Des chats, des chiens et des jets privés

Vous préférez quoi, supprimer 3 chats ou un passager de jet privé ? Cette question absurde nous a été inspirée par les propos tenus par le patron de Luxaviation. Le 23 mai, Patrick Hansen a déclaré qu’“un client de sa compagnie aérienne produisait environ 2,1 tonnes de CO2 par an, soit à peu près la même quantité que 3 chats – avant qu’en coulisse un porte-parole ne rectifie, expliquant qu’en réalité le PDG de l’entreprise luxembourgeoise avait voulu dire ‘3 chiens’”, rapporte, pince-sans-rire, le Financial Times.

Patrick Hansen a cité ses sources : How Bad Are Bananas ? Un livre publié en 2010 dans lequel Mike Berners-Lee, chercheur à l’université de Lancaster, au Royaume-Uni, calcule qu’avoir un chat de compagnie se traduit par l’émission de 310 kilos de CO2 par an, et un chien, par celle de 700 kilos.

Contacté par le quotidien britannique, ce spécialiste de l’empreinte carbone se dit “surpris et déçu” de voir ses travaux ainsi récupérés pour étayer “les fausses allégations écologistes de Luxaviation”. Il met en doute le chiffre de 2,1 tonnes avancé, qu’il trouve “étonnamment bas” et qui ne pourrait concerner, selon lui, “que des vols très courts sur de très petits avions”. Et il enfonce le clou : Les jets privés sont un luxe exorbitant en termes de CO2.”

Selon une étude de l’organisation européenne Transport & Environment, l’aviation d’affaires est responsable de 2 à 4 % des émissions de CO2 du secteur aérien, qui lui-même est responsable de 2 à 3 % des émissions mondiales. “En soi, c’est une aiguille dans une botte de foin. Mais une aiguille particulièrement piquante”, commente Le Temps. Car, “par passager, un voyage en jet privé pollue 4 à 14 fois plus qu’un voyage en avion de ligne, et 50 fois plus qu’un trajet en train”. Pour le dire autrement, “1 % de la population mondiale est responsable de la moitié des émissions totales du transport aérien”, reprend le Financial Times, sur la foi d’un rapport d’Oxfam.

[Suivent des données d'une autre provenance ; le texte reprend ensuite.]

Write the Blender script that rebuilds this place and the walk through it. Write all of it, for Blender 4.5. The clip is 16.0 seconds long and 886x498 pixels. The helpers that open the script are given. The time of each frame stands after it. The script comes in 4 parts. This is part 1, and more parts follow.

Bref, Patrick Hansen semble bien maîtriser la stratégie de la diversion, l’art de détourner l’attention du public d’un sujet important en l’embrouillant. Il promet que le secteur de l’aviation privée cherche à compenser et limiter ses émissions car il “ne veut pas faire honte à nos enfants”. Il ajoute que, en attendant l’avènement – encore très hypothétique – du moteur à hydrogène ou électrique, il n’hésite pas à dissuader les gens d’emprunter un jet privé sur de très courtes distances : “Parfois, il vaut mieux ne pas voler. Nous disons à nos clients : ‘Ne prenez pas l’avion entre Paris et Lyon.’